CN: It’s funny to remember when audiences went to see the first Alien in 1979, they had no idea who Sigourney Weaver was, they had no idea who was going to live and who was going to die in the film. When you try to create a suspense thriller, a survival story, if you’re going to have fresh faces and unknowns who don’t carry any particular baggage, there’s no expectation on the casting. So, that frees you up. At the first shot you see these men in the street. You don’t know, even with the poster you have and the amount of press we’ve been doing, you don’t even know which of them is going to be the person you follow. That’s a wonderful opportunity for the filmmaker.
How different was filming entirely in IMAX?
CN: I think my first conversation with Hoyte [van Hoytema, the cinematographer] after we wrote the script was, what format should we use? We hadn’t really determined that. I’d been shooting on IMAX a lot over the last ten years, and I always liked the idea of doing an entire film that way. But, I think our first thought was, “well the beach is very horizontal, perhaps Cinemascope, there’s different ways of looking at it.” At the end of the day, we keep coming back to this thing that the larger your negative, the clearer the image, the more you feel like you’re there. The ground, the colour, the texture. It’s just such a wonderful imaging format that you just get drawn back into it. Having to handle all these huge cameras, I involved him in the decision, because I didn’t want to take responsibility for having to make the film in this way. But, you fall in love with that image. You go and watch dailies at the Science Museum in London and you’re looking at this vast screen and there’s just no other way to get that image.
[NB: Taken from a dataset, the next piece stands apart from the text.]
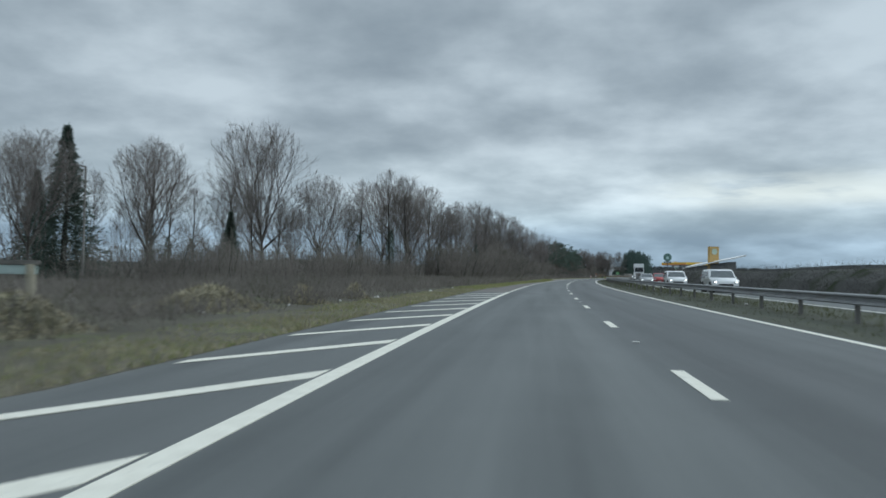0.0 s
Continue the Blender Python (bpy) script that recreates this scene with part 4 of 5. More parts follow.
for i in range(9):
    flat(bm, [arc[i], arc[i + 1], arc2[i + 1], arc2[i]], -0.026)
flat(bm, [(0.36, 3.12), (0.36, 2.80), (0.20, 2.97)], -0.026)
part("arrow", bm, BLUE, board_sign)
text_mesh("lettering", "150m", 0.24, WHITE, board_sign, pose(0.50, -0.026, 2.42, 90, 0, 0))

black_sign = thing("direction_sign", at(475, -5.4, 0), "black direction sign with a white border and arrow", "sign")
boxed("panel", DARK_SIGN, black_sign, (-0.86, 0.86, -0.015, 0.015, 1.45, 3.08), 0.008)
for x in (-0.5, 0.45):
    rod("post", POST_STEEL, black_sign, (x, 0.05, -0.2 + float(height(475, -5.4))), (x, 0.05, 2.95), 0.045)
bm = bmesh.new()
for a, b, c, d in ((-0.83, 0.83, 3.02, 3.055), (-0.83, 0.83, 1.475, 1.51), (-0.83, -0.795, 1.51, 3.02), (0.795, 0.83, 1.51, 3.02)):
    flat(bm, [(a, c), (b, c), (b, d), (a, d)], -0.019)
part("border", bm, WHITE, black_sign)
bm = bmesh.new()
flat(bm, [(-0.72, 2.28), (-0.58, 2.38), (-0.58, 2.18)], -0.019)
flat(bm, [(-0.58, 2.25), (-0.38, 2.25), (-0.38, 2.31), (-0.58, 2.31)], -0.019)
part("arrow", bm, WHITE, black_sign)
bm = bmesh.new()
flat(bm, [(-0.05, 2.02), (0.02, 2.28), (0.30, 2.32), (0.54, 2.26), (0.52, 2.06), (0.2, 2.0)], -0.019)
part("emblem", bm, WHITE, black_sign)
boxed("plate", GREY_PANEL, black_sign, (0.0, 0.48, -0.022, -0.016, 2.76, 2.96))
bm = bmesh.new()
flat(bm, [(-0.28, 2.42), (0.70, 2.42), (0.70, 2.62), (-0.28, 2.62)], -0.019)
part("text_bar", bm, GREY_PANEL, black_sign)
for z, a, b in ((1.80, -0.1, 0.60), (1.62, -0.12, 0.66)):
    bm = bmesh.new()
    x = a
    k = 0
    while x < b:
        w = 0.05 + 0.035 * ((k * 7) % 3)
        flat(bm, [(x, z), (min(x + w, b), z), (min(x + w, b), z + 0.11), (x, z + 0.11)], -0.019)
        x += w + 0.025
        k += 1
    part("text_bar", bm, WHITE, black_sign)

small_sign = thing("small_sign", at(548, -5.1, 0), "small dark square sign with a white border", "sign")
boxed("panel", WHITE, small_sign, (-0.45, 0.45, -0.01, 0.01, 1.05, 1.95), 0.004)
boxed("face", DARK_SIGN, small_sign, (-0.38, 0.38, -0.016, -0.0105, 1.12, 1.88))
boxed("text_bar", WHITE, small_sign, (-0.1, 0.12, -0.02, -0.0165, 1.3, 1.7))
rod("post", POST_STEEL, small_sign, (0, 0.04, 0.1), (0, 0.04, 1.9), 0.035)

cabinet = thing("concrete_block", at(506, -6.6, float(height(506, -6.6))), "low grey concrete block on the verge", "block")
boxed("body", GREY_PANEL, cabinet, (-0.9, 0.9, -4, 4, -0.2, 0.75), 0.04)

# marker post, bin, cone, timber frame, old sign
mp = thing("marker_post", at(339.5, -7.95, float(height(339.5, -7.95))), "white marker post with an orange-red top panel on the verge", "marker post")
boxed("post", WHITE, mp, (-0.045, 0.045, -0.03, 0.03, -0.3, 1.15), 0.01)
boxed("panel", WHITE, mp, (-0.13, 0.13, -0.06, -0.031, 0.92, 1.46), 0.006)
boxed("red_panel", ORANGE, mp, (-0.125, 0.125, -0.065, -0.032, 1.465, 1.93), 0.006, "orange-red reflective panel")
boxed("back_rail", WHITE, mp, (-0.03, 0.03, -0.03, 0.03, 1.15, 1.9), 0.006)

BIN = surface("dark_blue_plastic", (0.020, 0.028, 0.040), (0.040, 0.052, 0.068), 0.45, 2, 20)
bin_ = thing("litter_bin", at(364.1, -8.05, float(height(364.1, -8.05))), "dark blue-grey wheeled litter bin with a pale lid on the verge", "bin")
bm = bmesh.new()
lo = [bm.verts.new(p) for p in ((-0.21, -0.28, 0.06), (0.21, -0.28, 0.06), (0.21, 0.28, 0.06), (-0.21, 0.28, 0.06))]
hi = [bm.verts.new(p) for p in ((-0.27, -0.34, 0.92), (0.27, -0.34, 0.92), (0.27, 0.34, 0.92), (-0.27, 0.34, 0.92))]
bm.faces.new(lo[::-1])
bm.faces.new(hi)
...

There are different timelines in this film, and time was also important in your other films like Inception; why is it important to you to portray this perception of time?
CN: I think cinema has a really fascinating ability to influence or manipulate the audience’s feeling about time as they’re watching it. Compared to every other media, you sit there and watch a film and have a very, very different idea of what the timescale of a film is. You can have films that take place in real time, you can have films that take place over millennia, so I’ve always seen it as an interesting tool in the toolkit to use it to tell a story, and in the case of this story, I knew I wanted to always be subjective, but I wanted the audience to have a coherent picture of the larger events of Dunkirk. So, I knew I needed different viewpoints of the events that would contrast and build up a story, and one of those viewpoints is somebody flying in a Spitfire and he’s only there for an hour, and one of these viewpoints is people stuck on the beach for a week. And so, those stories have to run on different timescales and interact with each other in interesting ways. That was the logic behind doing it, and I think manipulation of time in cinema is just one of the tools that a filmmaker has at their disposal.
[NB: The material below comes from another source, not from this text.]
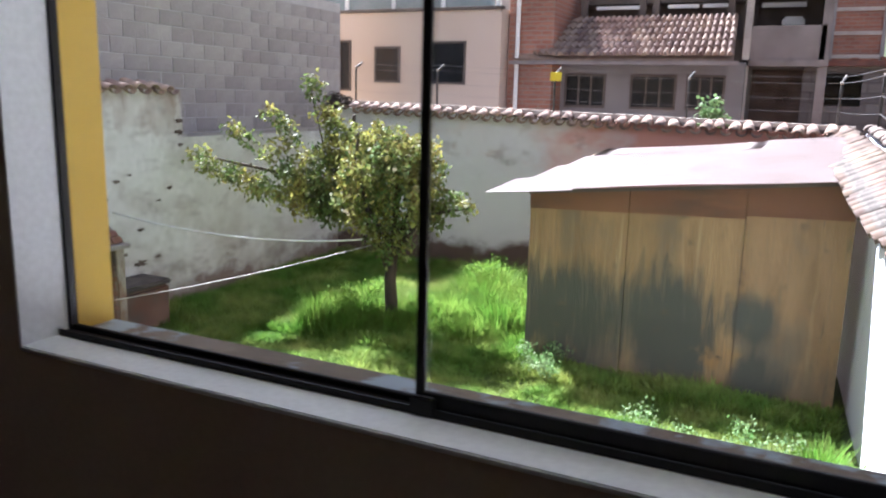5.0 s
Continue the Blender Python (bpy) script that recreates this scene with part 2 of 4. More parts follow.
PLYWOOD = stained(stained(surf("weathered_plywood", (0.245, 0.148, 0.070), (0.335, 0.208, 0.100), 1.6, 0.7, 0.10, 30, stretch=(3, 3, 0.5), vary=0.12),
                          (0.45, 0.33, 0.18), 6.0, (0.58, 0.75), (2.5, 2.5, 0.10)),
                  (0.13, 0.115, 0.085), 1.5, (0.54, 0.78), (1.2, 1.2, 0.5), (-0.3, -1.3, 0.16))
# damp patches with rounded tops
for cx, cz, cr in ((-0.80, -0.95, 0.92), (-1.25, -0.95, 0.75), (0.38, -0.85, 0.84), (0.50, -1.15, 0.70), (1.24, -0.74, 0.42), (1.35, -1.45, 0.50)):
    stained(PLYWOOD, (0.078, 0.078, 0.062), 3.2, (0.66, 1.32), (4.0, 4.0, 0.45), None, (cx, 7.62, cz, cr, 0.90))
stained(PLYWOOD, (0.36, 0.20, 0.07), 5.0, (0.62, 0.95), (1.5, 1.5, 1.5), None, (0.95, 7.62, -1.22, 0.30, 0.40))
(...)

The dogfight scenes in this are absolutely amazing. Was it important for you to break new ground in the area, and what kind of thinking went into visualising how to separate the dogfight scenes from ones we’ve seen before?
CN: It was very important to break new ground. These kinds of things have been done a lot in films. If you look at the history of dogfights in movies, and I have over the years, it’s a very interesting curve where you start off with Wings and Hell’s Angels, and they’re some of the best that’ve ever been done. You go to The Battle of Britain, which Michael Caine was in and it’s amazing, and then they gradually get worse and worse and worse as the technology gets better because what happens is people stop going up in real planes. They start shooting planes from the ground and then putting the actors in a green-screen stage. We wanted to go back to first principles. We wanted to go back to saying, ‘okay let’s get Spitfires, let’s get real Messerschmitts, let’s get real bombers. Get up in the air and really shoot these things.’
The one thing that was clear to me, looking at the history of it, was very often the cockpit shots let things down, because you have to control more, you have to get in on the actors. I said, “Well let’s find a plane.” and our stunt coordinator Thomas Struthers found us a plane we could buy, not a Spitfire but similar in shape, a Yak, it’s a Romanian plane with a double cockpit, so we could have a real pilot fly the plane, mount the camera on the wing, put the actor up in the air for real and get them flying. Shooting on IMAX, which is the highest resolution film format ever devised, finding a way to work with Panavision and IMAX themselves, trying to figure out lens masks so we could get the huge camera off set but get the lens right where the head of the pilot would be and really see what part we’d be seeing. These are things we spent months and months of R&D on, but we felt like we really wanted to give the audience the feeling of what it would be like and how difficult it would be to be up in there, the claustrophobia, the danger, and also, the pacing of those things.
When you look at dogfights that are done with CG, the temptation to violate the laws of physics is just too great. The planes move too fast, everything is just too close to camera, too crazy or whatever. What I said to everybody is, “We don’t want to treat this like it’s a car chase, we want to treat it like it’s a chess game.” So, you would see the strategy involved, you would see the difficulty of trying to pull ahead, go into a bank, shoot ahead of the other planes, you would see the tracer fire and hit the other plane. I really tried to involve the audience in the detail of that. So, that was something that was very important to us and I think the guys did a tremendous job, I’m very happy about that.
Do either of you have any relatives that were in World War II?
ET: I don’t have any relatives who were in the war, I just have always loved history, but no personal connection.
CN: My grandfather was a navigator on a Lancaster bomber, but he did not survive the war. While we were filming – he’s buried in France in a military grave – we took the kids to see his grave. I think my fascination with planes and that aspect of it is partly due to that. But I never knew him.